Redesign

I haven’t allowed myself to redesign my blog in a long time, in the past I’d spend ages carefully designing templates that only got used for two posts before being abandoned.

I feel I’ve finally earned a redesign.

Let me explain it to you in mind-numbing detail.

Colours

You’ll notice the blog actually looks pretty much the same. This might seem like “branding” (said in the most pretentious design-school voice you can affect) - but it’s really just that I quite liked the colour scheme I had going. Done.

Update

So, it turns out the above was a lie, and what I really wanted was brighter colours, bolder lines, and ajaxy-ness.

Layout

The second thing you may notice is that it’s wider - much wider. The narrowness of my blog remained through a great many of my previous designs, primarily to trick you all into thinking I’d written more than I had, and to trick myself into thinking I was writing a lot. Now I have a much more reasonable line-length and therefore nicer typography. Yay.

Engine

The third thing you won’t notice is that I’ve switched from using Toto on Heroku to using Octopress on Github Pages. I made this switch because Toto seems dead, Heroku is slow unless you pay them too much, Octopress was recommended by my workmates, and Github is fast and free.

Circles

I really really like circles (don’t ever get me started on the Japanese flag). So my blog has circles now because they makes me unreasonably happy. Sometimes that’s all the design rationale you need.
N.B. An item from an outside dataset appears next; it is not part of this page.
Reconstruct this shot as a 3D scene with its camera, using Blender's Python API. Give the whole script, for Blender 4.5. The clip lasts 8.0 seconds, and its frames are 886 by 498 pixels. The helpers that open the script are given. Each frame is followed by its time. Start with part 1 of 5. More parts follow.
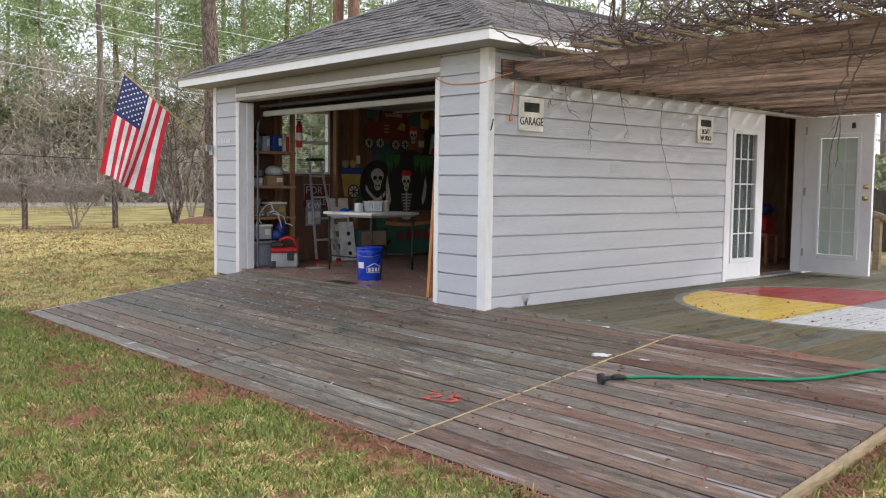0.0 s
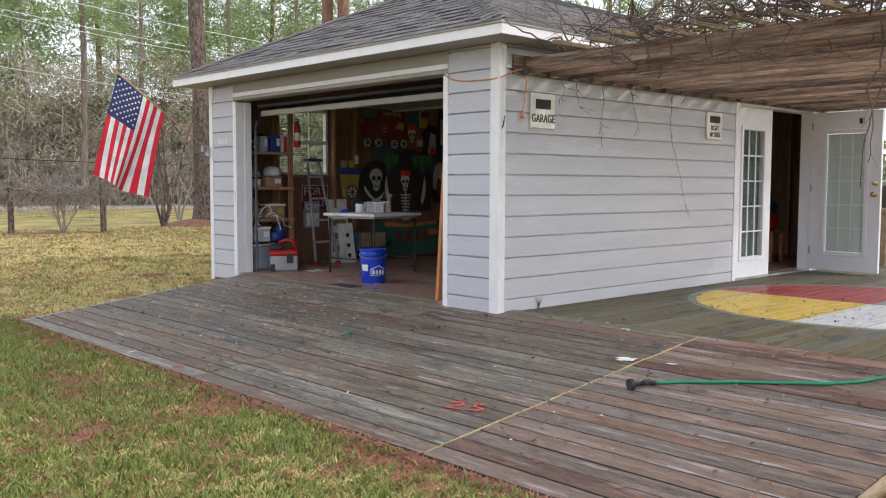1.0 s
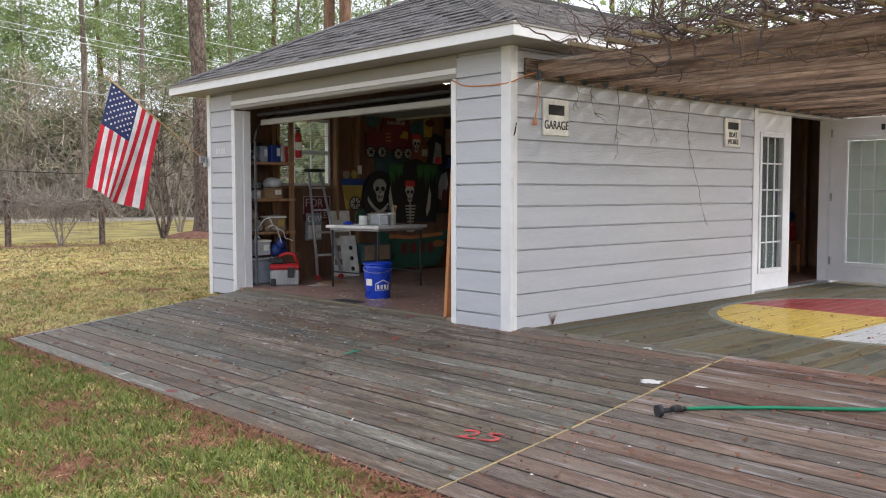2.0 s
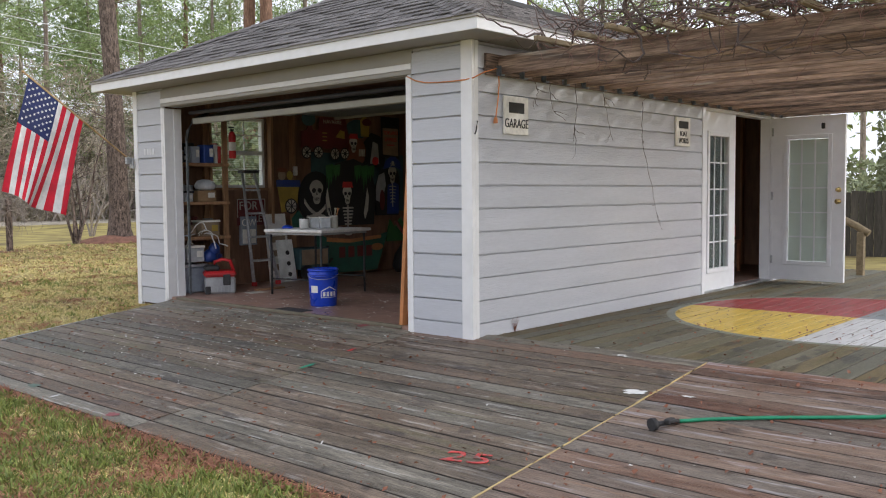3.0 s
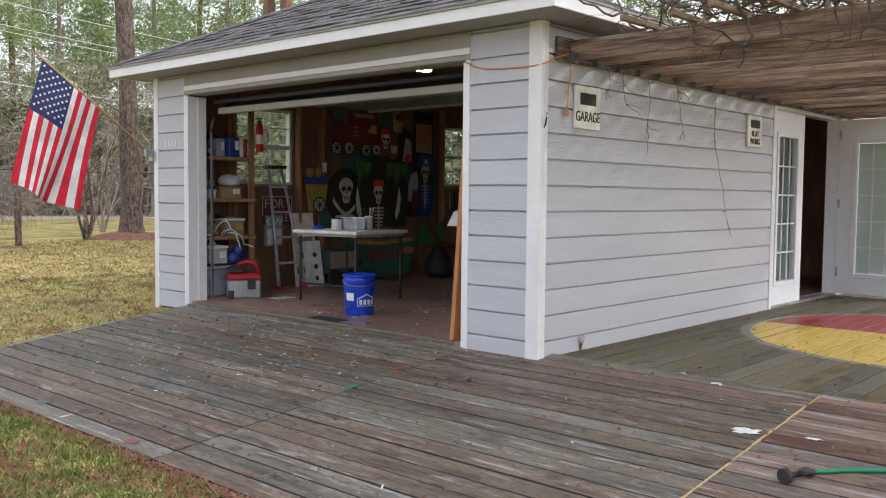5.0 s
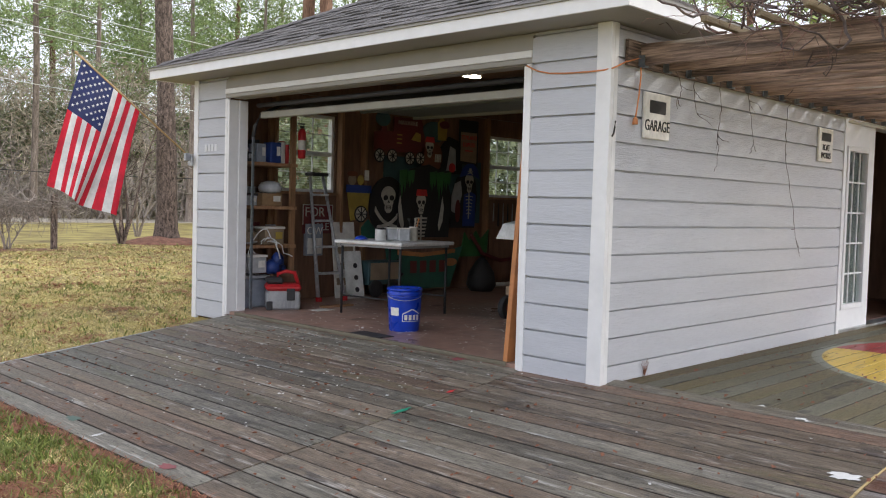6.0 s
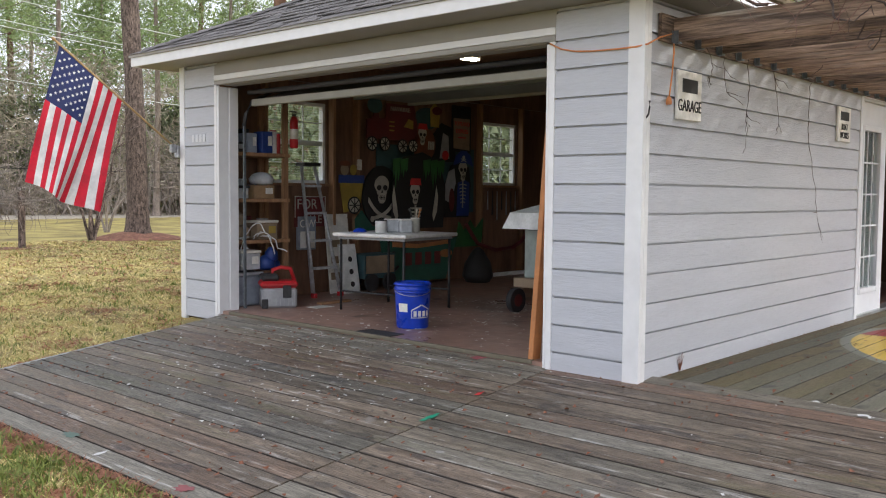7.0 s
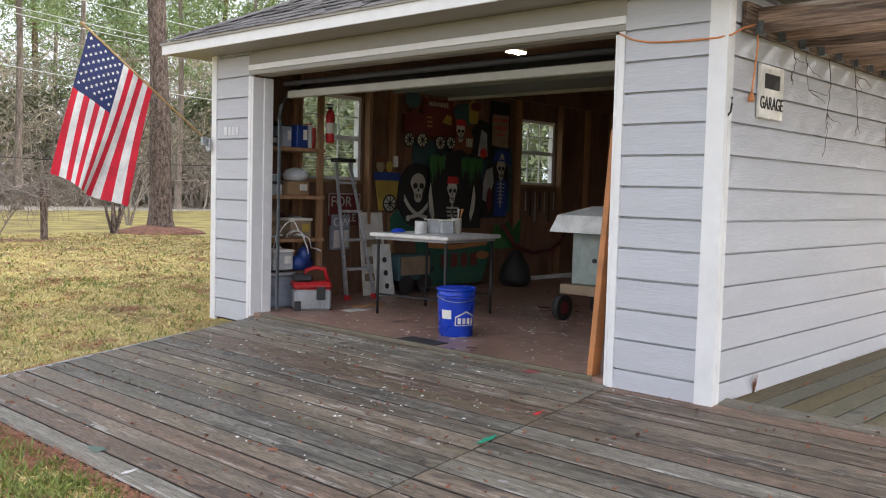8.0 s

I stole them wholesale from Acko.net - a blog design I love but I promise not to emulate more than this (I don’t think I could: go look).

One-post-per-page

Before I had all of the posts on the / page. Now I just have the latest one. The primary reason I changed this was to make you all click the new circle previous & next buttons. I am not even kidding.

Also it feels more focused having the one post - my blog’s topics are pretty eclectic.

Archive

I have an archive now!

URLs

I removed the date! I never liked having the date in the URLs - it prevents them from being timeless. However, I’m redirecting old URLs using javascript, so by making them appear more timeless, I’ve broken the link with the past. Pun.

Comments

Will return. I just don’t want the Disqus interface muddying up my beautiful design any longer.

update

Have returned! I’m now using Juvia - an open source, ruby-on-rails commenting system, which I’m hosting on Heroku, that means I can have 10,000 comments for free, so comment lots everyone. Juvia is leagues better than Disqus for me - it’s open-sourceness means I was able to modify the API to work exactly how I wanted, after hours of fruitless fighting with Disqus.
I now need to clean up my code and make a couple of pull-requests for Juvia - my Disqus migrator and a more json-ly api. Open Source Rocks!